The Cubs have done surprisingly little this offseason to date. Despite being amidst a four-team race in the NL Central, their only external additions to the 40-man roster have been Casey Sadler, Jharel Cotton and CD Pelham.
If anything, much of the conversation the past few months has revolved around whether the Cubs could subtract from their roster. Kris Bryant and Willson Contreras have emerged as possible trade candidates, although it’s far from certain whether either will ultimately end up on the move. Extension talks with Anthony Rizzo went nowhere and were shelved, at least for the time being. Rizzo reiterated today (via Sahadev Sharma of The Athletic) that no talks between the sides are pending, although he again expressed a willingness to broach a long-term deal in the future.
Payroll constraints no doubt play a role in the lack of movement, as ownership reiterated yesterday. Particularly, the $208MM competitive balance tax threshold seems to be a key factor. The Cubs were one of three teams to exceed the CBT last season. With a projected $213.8MM luxury tax bill for 2020, per Roster Resource, they are certainly in danger of doing so again.
“The longer you go over [the luxury tax], the more you’re paying,” board member Laura Ricketts told reporters (via Madeline Kenney of the Chicago Sun-Times). Chariman Tom Ricketts expanded on the luxury tax issue (via Patrick Mooney of The Athletic), calling the CBT “a real factor. It’s not the defining factor of this offseason. What we’re going to do with CBT is not something we discuss publicly. But fans should know there is a cost if you keep your payroll high enough long enough. You’re paying money into the league, which ultimately goes to other teams, and you can lose draft position. It’s a factor. It’s not the defining factor of the offseason.”
While penalties do escalate for those who repeatedly exceed the luxury tax, it’s highly questionable whether the tax should deter the Cubs from upgrading this offseason.

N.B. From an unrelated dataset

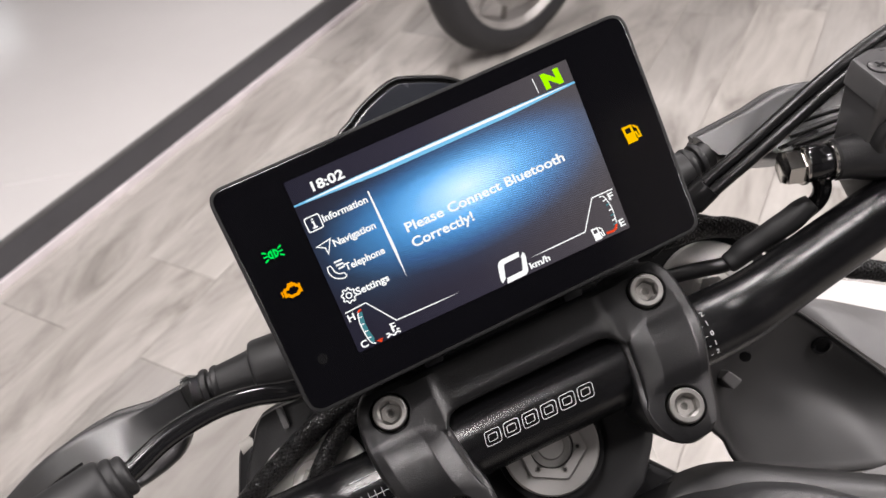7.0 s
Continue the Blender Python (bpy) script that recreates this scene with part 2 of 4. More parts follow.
# ---- shaping ----
def part(name, bm, material, parent=None, label="", smooth=True, place=None, angle=38, even=False):
    """Links a bmesh, laid out in the dashboard's frame (or the room's, with place=Matrix()), as one mesh."""
    m = W if place is None else place
    bmesh.ops.transform(bm, matrix=m, verts=bm.verts)
    bmesh.ops.recalc_face_normals(bm, faces=bm.faces)
    me = bpy.data.meshes.new(name)
    bm.to_mesh(me)
    bm.free()
    me.materials.append(material)
    if smooth:
        me.polygons.foreach_set("use_smooth", [True] * len(me.polygons))
        me.set_sharp_from_angle(angle=radians(angle))
    ob = new(name, me)
    ob.parent = parent
    if even:
        ob.modifiers.new("even", "WEIGHTED_NORMAL").keep_sharp = True
    if label:
        ob["label"] = label
    return ob


def spline(points, steps=8):
    """Catmull-Rom through tuples of any length."""
    p = [np.array(q, float) for q in points]
    p = [2 * p[0] - p[1]] + p + [2 * p[-1] - p[-2]]
    out = []
    for i in range(1, len(p) - 2):
        for k in range(steps):
            t = k / steps
            out.append(0.5 * (2 * p[i] + (p[i + 1] - p[i - 1]) * t + (2 * p[i - 1] - 5 * p[i] + 4 * p[i + 1] - p[i + 2]) * t * t + (3 * p[i] - p[i - 1] - 3 * p[i + 1] + p[i + 2]) * t ** 3))
    out.append(p[-2])
    out = [tuple(float(v) for v in q) for q in out]
    return out


def tube(points, radius=None, seg=16, steps=8, bm=None, squash=1.0):
    """A tube along points (x, y, z) or (x, y, z, r), with UV in metres round and along."""
    bm = bm or bmesh.new()
    pts = spline([(*q[:3], q[3] if len(q) > 3 else radius) for q in points], steps)
    uv = bm.loops.layers.uv.verify()
    rings, run = [], 0.0
    side = None
    for i, q in enumerate(pts):
        c = Vector(q[:3])
        a = Vector(pts[max(0, i - 1)][:3])
        b = Vector(pts[min(len(pts) - 1, i + 1)][:3])
        d = (b - a).normalized()
        side = d.orthogonal() if side is None else (side - d * side.dot(d))
        side.normalize()
        up = d.cross(side)
        if i:
            run += (c - Vector(pts[i - 1][:3])).length
        rings.append(([bm.verts.new(c + q[3] * (math.cos(2 * math.pi * k / seg) * side + squash * math.sin(2 * math.pi * k / seg) * up)) for k in range(seg)], run, q[3]))
    for (r0, v0, q0), (r1, v1, q1) in zip(rings, rings[1:]):
        for k in range(seg):
            f = bm.faces.new((r0[k], r0[(k + 1) % seg], r1[(k + 1) % seg], r1[k]))
            for loop, (u, v) in zip(f.loops, ((k, v0), (k + 1, v0), (k + 1, v1), (k, v1))):
                loop[uv].uv = (u / seg * 2 * math.pi * q0, v)
    bm.faces.new(rings[0][0][::-1])
    bm.faces.new(rings[-1][0])
    return bm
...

Chicago paid $7.6MM in taxes last season. If they were to exceed the threshold for the second straight year, they’d be line to pay a 30% tax for every dollar spent between $208MM and $228MM.
Using Roster Resource’s $213.8MM estimate of Chicago’s current CBT ledger, the club would be in line to pay around $1.74MM in fees as things currently stand. That’s an insubstantial sum for MLB organizations. The draft pick penalty to which Ricketts alluded hardly seems an issue, as at least by public estimates, the Cubs are nowhere near the $248MM CBT level at which a team’s draft standing would be affected.
To be sure, it could benefit a team to get underneath the luxury tax line, if for no other reason than to reset their tax bracket. (Penalties escalate only when teams exceed the tax in consecutive seasons, so dipping below the threshold for one season resets future fees to the lowest level). Given the crowded NL Central, though, ownership’s focus on the CBT- even taking Ricketts at his word that it’s not “the defining factor of the offseason“- seems a bit odd.
Nevertheless, the Cubs’ front office is left to work within those constraints. They’ve made a couple minor league free agent signings in recent days, bolstering their bullpen depth with Jason Adam and Tyler Olson. They’ve also explored adding outfielder Jacoby Ellsbury on what would surely be a minor-league pact, reports Jon Heyman of MLB Network (via Twitter). Ellsbury, of course, is a former teammate of Cubs’ manager David Ross, and he shined for the Red Sox while Theo Epstein was in Boston’s front office. As Heyman notes, though, Ellsbury hasn’t played in two years due to injury. His addition would be no more than a flyer, and Heyman characterizes a deal as “a long shot” in a follow-up tweet.
Where the Cubs go from here remains an open question. As has been apparent for a while now, they don’t figure to make any big acquisitions. In possession of a handful of valuable potential trade assets, though, the Cubs’ roster could still look plenty different by the time spring training breaks.